Direkt zu Beginn huschten die Instrumentalisten wie ein aufgescheuchter Haufen über die Bühne, während sie bewiesen, wie toll sie ihre Gitarren runter stimmen können. Mit dem Auftauchen von Sänger Lawrence Taylor und dem Start in den ersten richtigen Song wurde noch ein paar Gänge rauf geschaltet und die Post ging mächtig ab. Wie die Berserker gebärdeten sich die Fünf, sprangen wild umher, bangten, was das Zeug hielt und standen keine Sekunde still. Taylor schrie sich die Seele aus dem Leib, während ihm die ganze Wut, welche die Songs transportieren anzusehen war.

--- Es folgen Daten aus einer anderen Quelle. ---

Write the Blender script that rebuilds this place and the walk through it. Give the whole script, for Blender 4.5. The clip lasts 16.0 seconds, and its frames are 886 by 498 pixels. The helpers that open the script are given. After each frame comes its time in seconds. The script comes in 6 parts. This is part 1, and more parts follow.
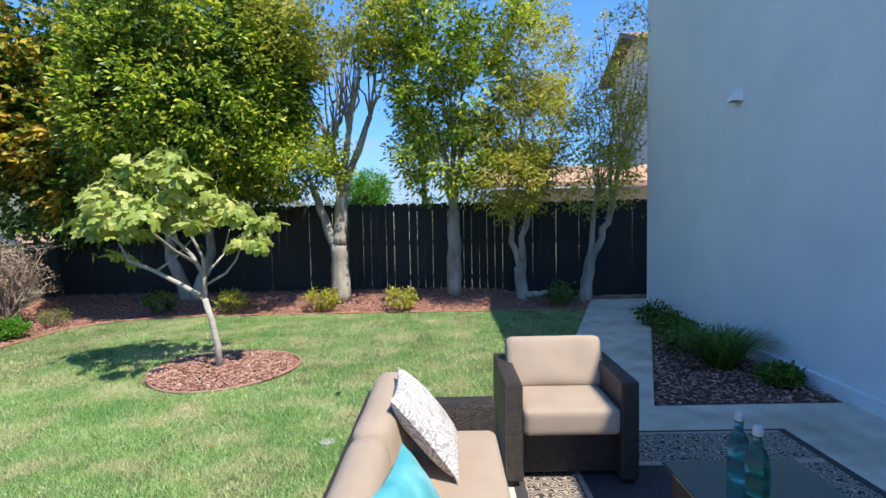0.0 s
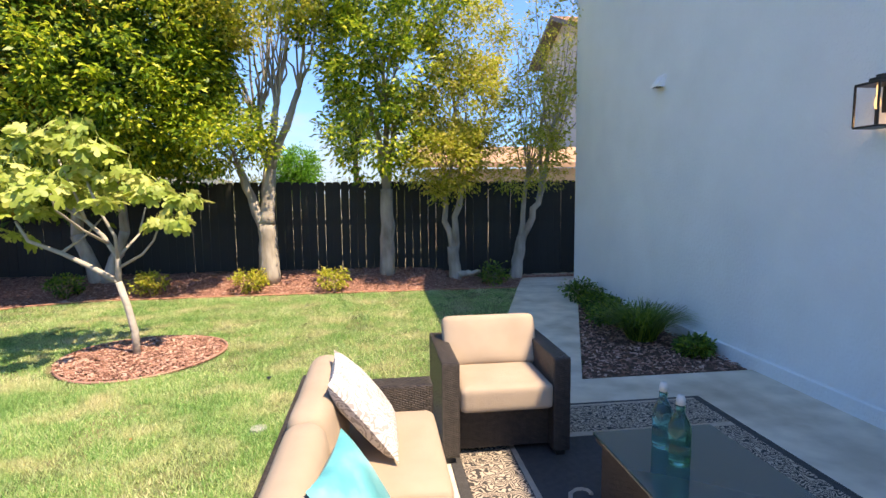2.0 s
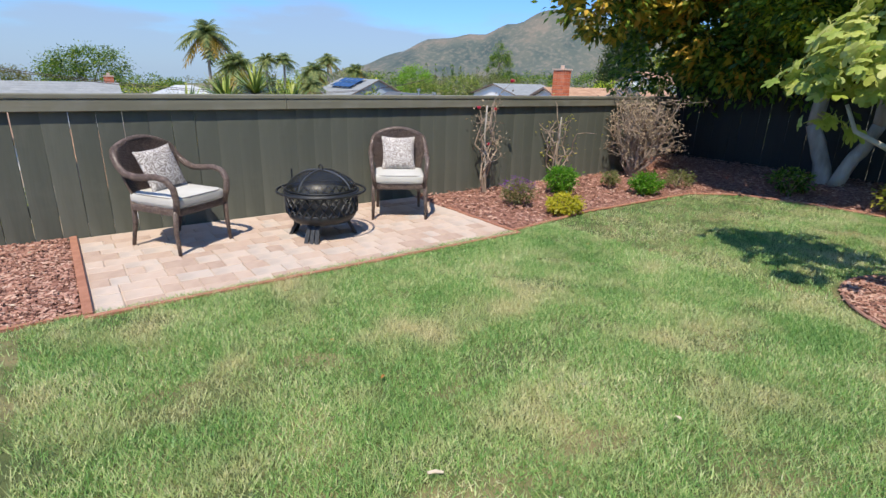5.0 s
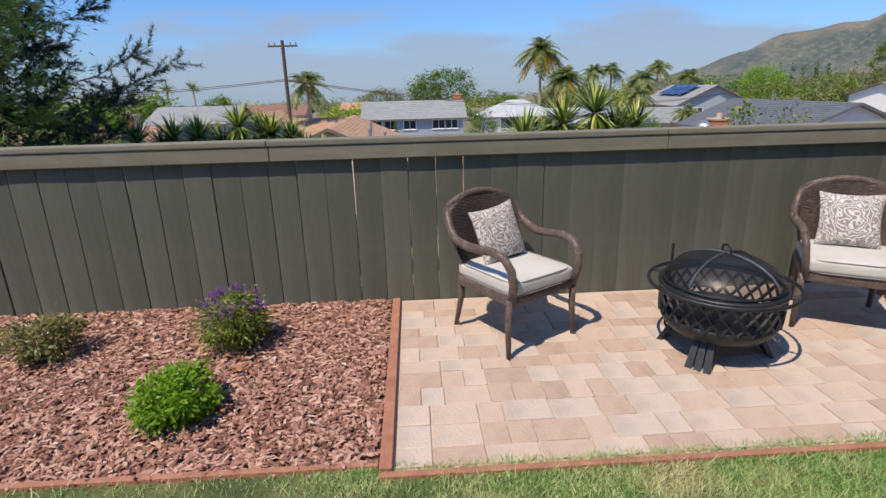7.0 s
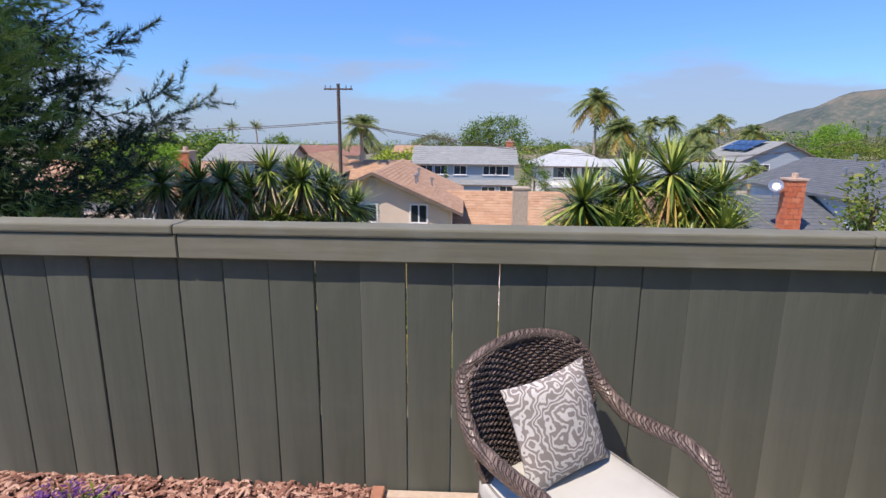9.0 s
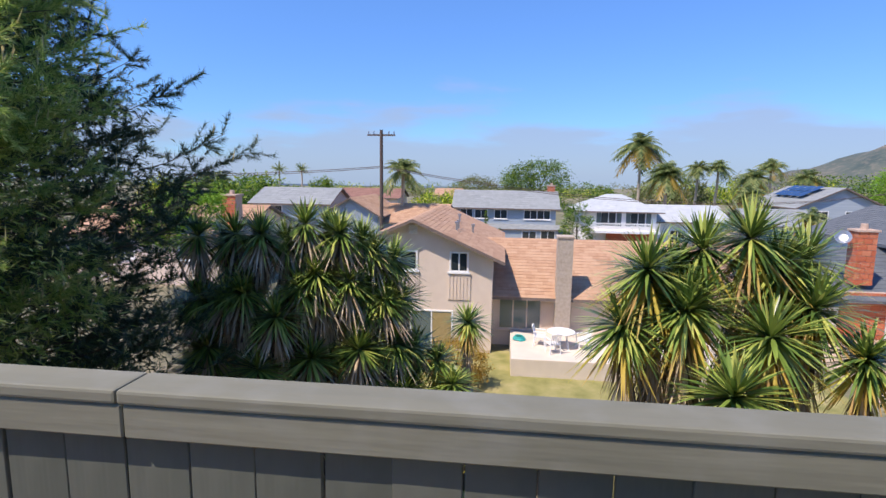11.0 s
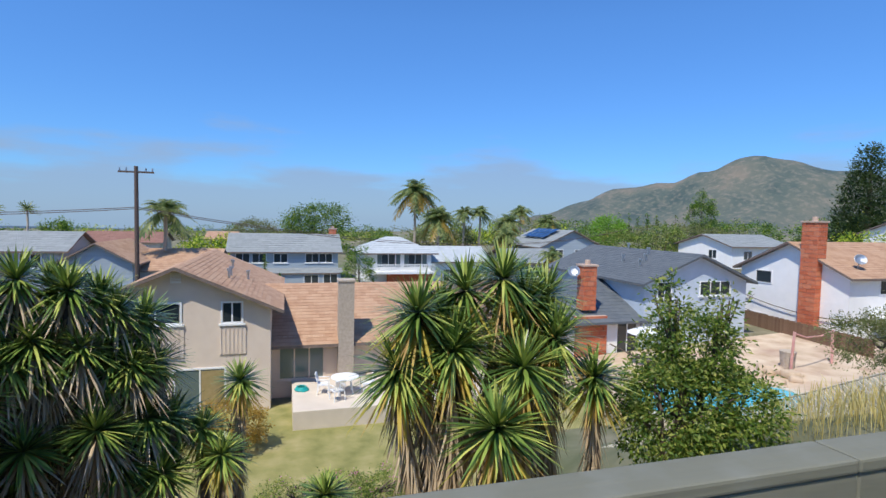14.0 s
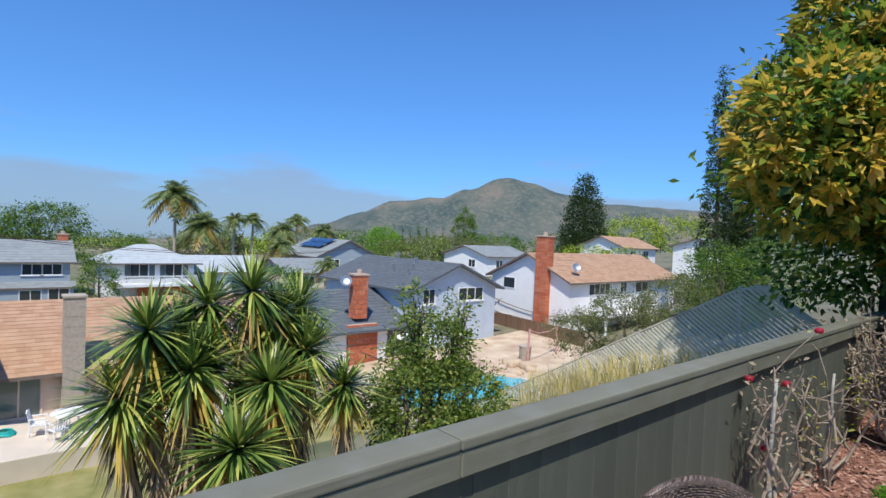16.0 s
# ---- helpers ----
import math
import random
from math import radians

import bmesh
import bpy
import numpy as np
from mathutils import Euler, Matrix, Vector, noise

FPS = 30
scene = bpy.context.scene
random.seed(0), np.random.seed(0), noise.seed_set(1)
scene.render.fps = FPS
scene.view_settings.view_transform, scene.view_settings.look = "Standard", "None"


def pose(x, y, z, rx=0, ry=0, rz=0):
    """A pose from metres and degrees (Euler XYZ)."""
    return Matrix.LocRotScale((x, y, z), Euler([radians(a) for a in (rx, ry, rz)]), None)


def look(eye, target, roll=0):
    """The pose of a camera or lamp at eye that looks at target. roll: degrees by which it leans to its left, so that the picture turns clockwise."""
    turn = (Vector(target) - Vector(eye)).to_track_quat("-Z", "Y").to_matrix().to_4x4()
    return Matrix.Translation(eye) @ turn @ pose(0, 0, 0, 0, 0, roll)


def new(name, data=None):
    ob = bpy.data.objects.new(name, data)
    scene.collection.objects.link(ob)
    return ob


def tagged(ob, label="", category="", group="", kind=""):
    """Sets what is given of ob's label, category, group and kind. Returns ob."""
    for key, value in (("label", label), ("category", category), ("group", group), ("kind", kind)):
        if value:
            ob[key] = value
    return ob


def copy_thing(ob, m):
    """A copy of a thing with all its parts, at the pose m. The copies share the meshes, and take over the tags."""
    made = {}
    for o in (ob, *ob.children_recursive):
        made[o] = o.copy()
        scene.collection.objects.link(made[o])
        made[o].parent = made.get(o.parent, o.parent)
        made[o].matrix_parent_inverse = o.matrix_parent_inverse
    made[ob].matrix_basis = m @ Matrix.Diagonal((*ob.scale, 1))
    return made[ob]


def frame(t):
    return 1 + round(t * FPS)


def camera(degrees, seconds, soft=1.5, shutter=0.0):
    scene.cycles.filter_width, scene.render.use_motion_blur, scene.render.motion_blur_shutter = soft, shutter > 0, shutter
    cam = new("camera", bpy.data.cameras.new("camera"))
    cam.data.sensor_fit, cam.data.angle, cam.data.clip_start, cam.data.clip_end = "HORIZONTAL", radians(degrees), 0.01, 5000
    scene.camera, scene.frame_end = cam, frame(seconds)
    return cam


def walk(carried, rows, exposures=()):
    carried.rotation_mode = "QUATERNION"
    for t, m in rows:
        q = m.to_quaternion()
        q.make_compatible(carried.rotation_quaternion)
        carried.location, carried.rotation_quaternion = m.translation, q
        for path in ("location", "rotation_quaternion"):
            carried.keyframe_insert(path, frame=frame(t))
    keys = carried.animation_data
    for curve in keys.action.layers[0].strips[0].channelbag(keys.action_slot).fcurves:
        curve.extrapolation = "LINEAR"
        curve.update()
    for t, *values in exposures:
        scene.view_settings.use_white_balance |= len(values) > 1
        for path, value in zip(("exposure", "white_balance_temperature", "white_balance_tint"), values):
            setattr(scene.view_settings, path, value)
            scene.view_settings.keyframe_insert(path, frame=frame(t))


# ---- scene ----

Dabei suchte er ständig den Kontakt zum Publikum und beugte sich oft weit über die Frontmonitore hinunter. Die Zuschauer da unten waren ob so vieler Energie wie erschlagen und mussten sich erst einmal im Set der Fünf zurecht finden. Neben dicken, brutalen Riffs war auch immer wieder Platz für kurze Alternative-Anleihen und Postcore-Flächen. Doch das war nur das Luftholen vor der nächsten Attacke, die durchweg sehr engagiert geritten wurden. Musikalisch regierte zu sehr der grobe Knüppel, es stand mehr das Ungestüme im Vordergrund, kaum etwas verband sich zu einem stringenten Song.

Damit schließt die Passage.